- Supplied material -
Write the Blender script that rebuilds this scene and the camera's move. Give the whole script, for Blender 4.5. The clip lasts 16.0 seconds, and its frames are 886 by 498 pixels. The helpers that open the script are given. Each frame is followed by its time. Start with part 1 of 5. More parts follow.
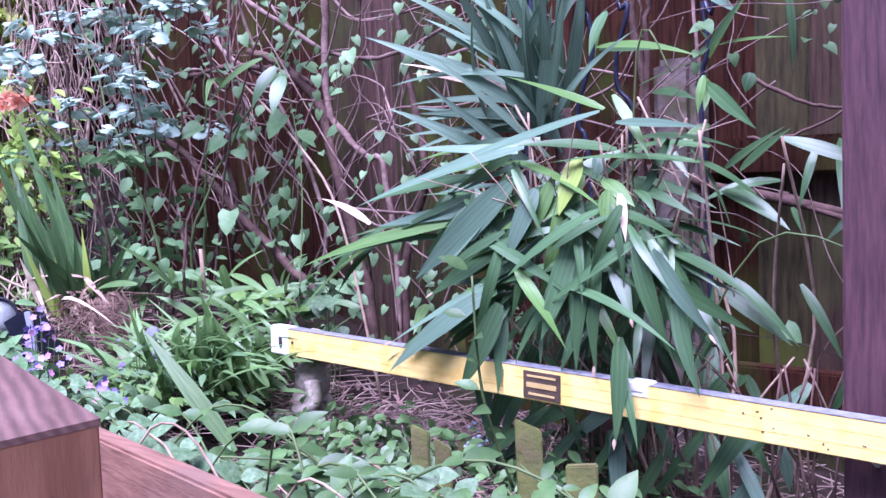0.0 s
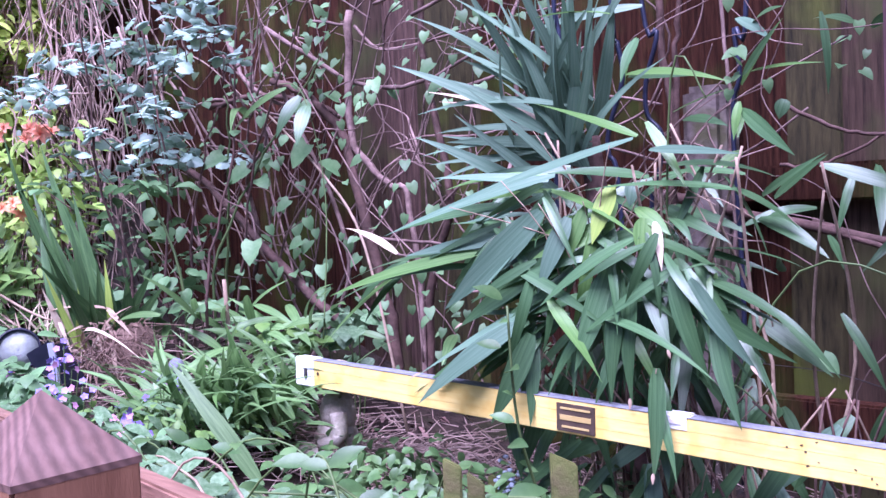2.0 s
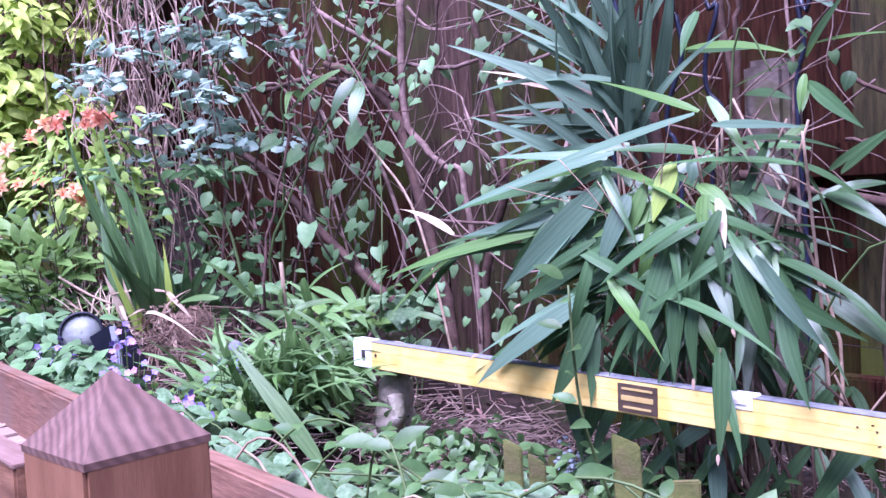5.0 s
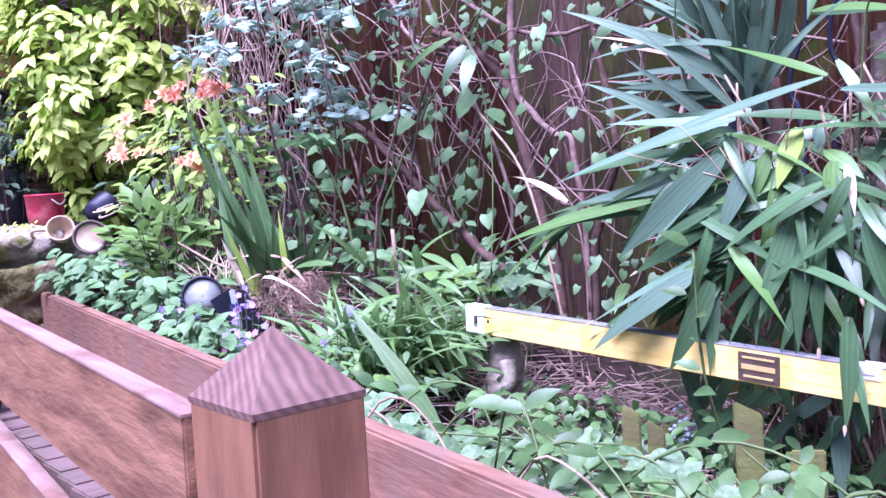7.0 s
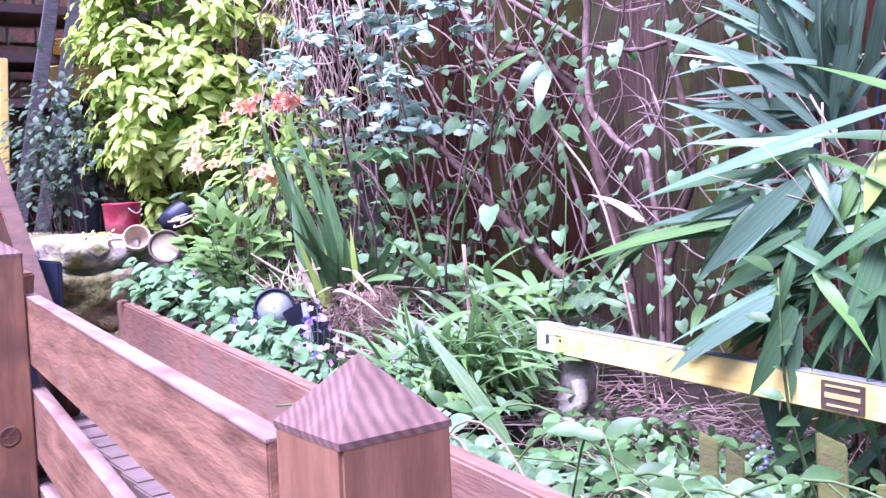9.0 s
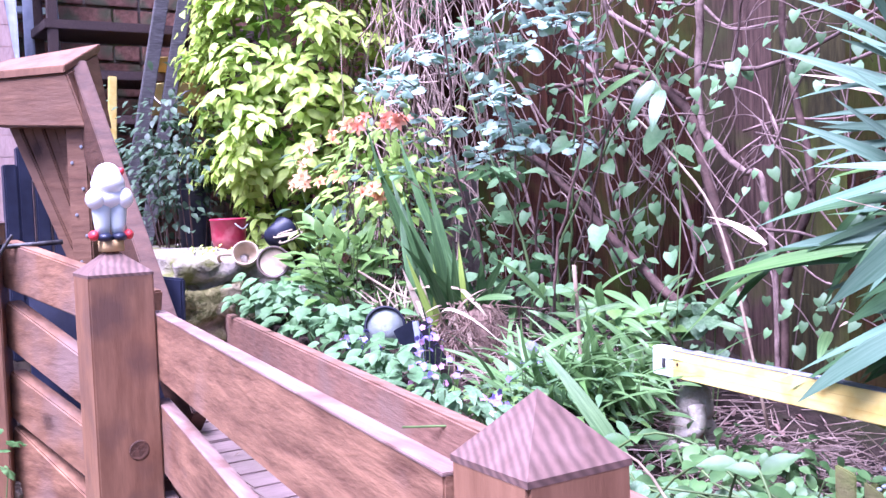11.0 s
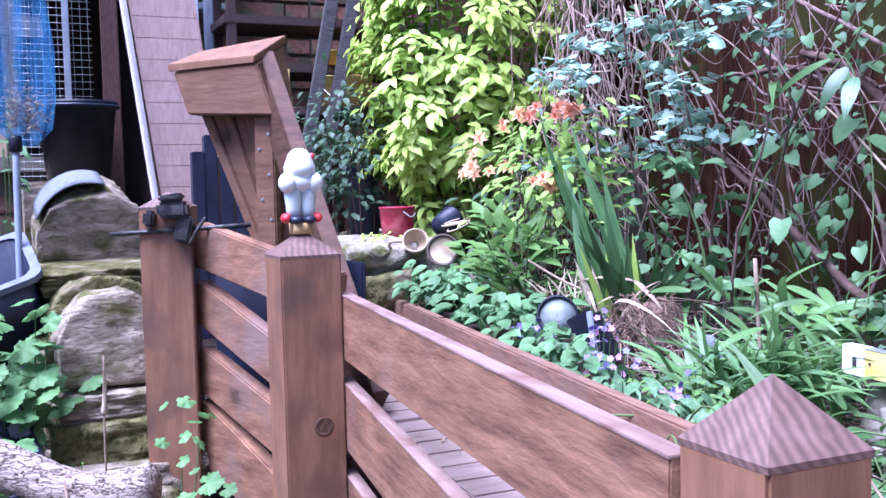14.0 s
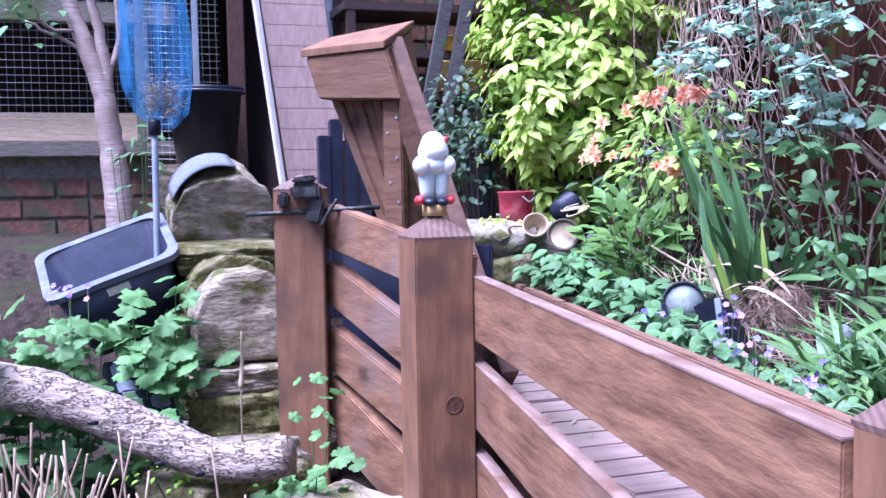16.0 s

- What you should do -
Leave every image out, and retype the material exactly.

- Solution for this problem -
Write the Blender script that rebuilds this scene and the camera's move. Give the whole script, for Blender 4.5. The clip lasts 16.0 seconds, and its frames are 886 by 498 pixels. The helpers that open the script are given. Each frame is followed by its time. Start with part 1 of 5. More parts follow.
0.0 s
2.0 s
5.0 s
7.0 s
9.0 s
11.0 s
14.0 s
16.0 s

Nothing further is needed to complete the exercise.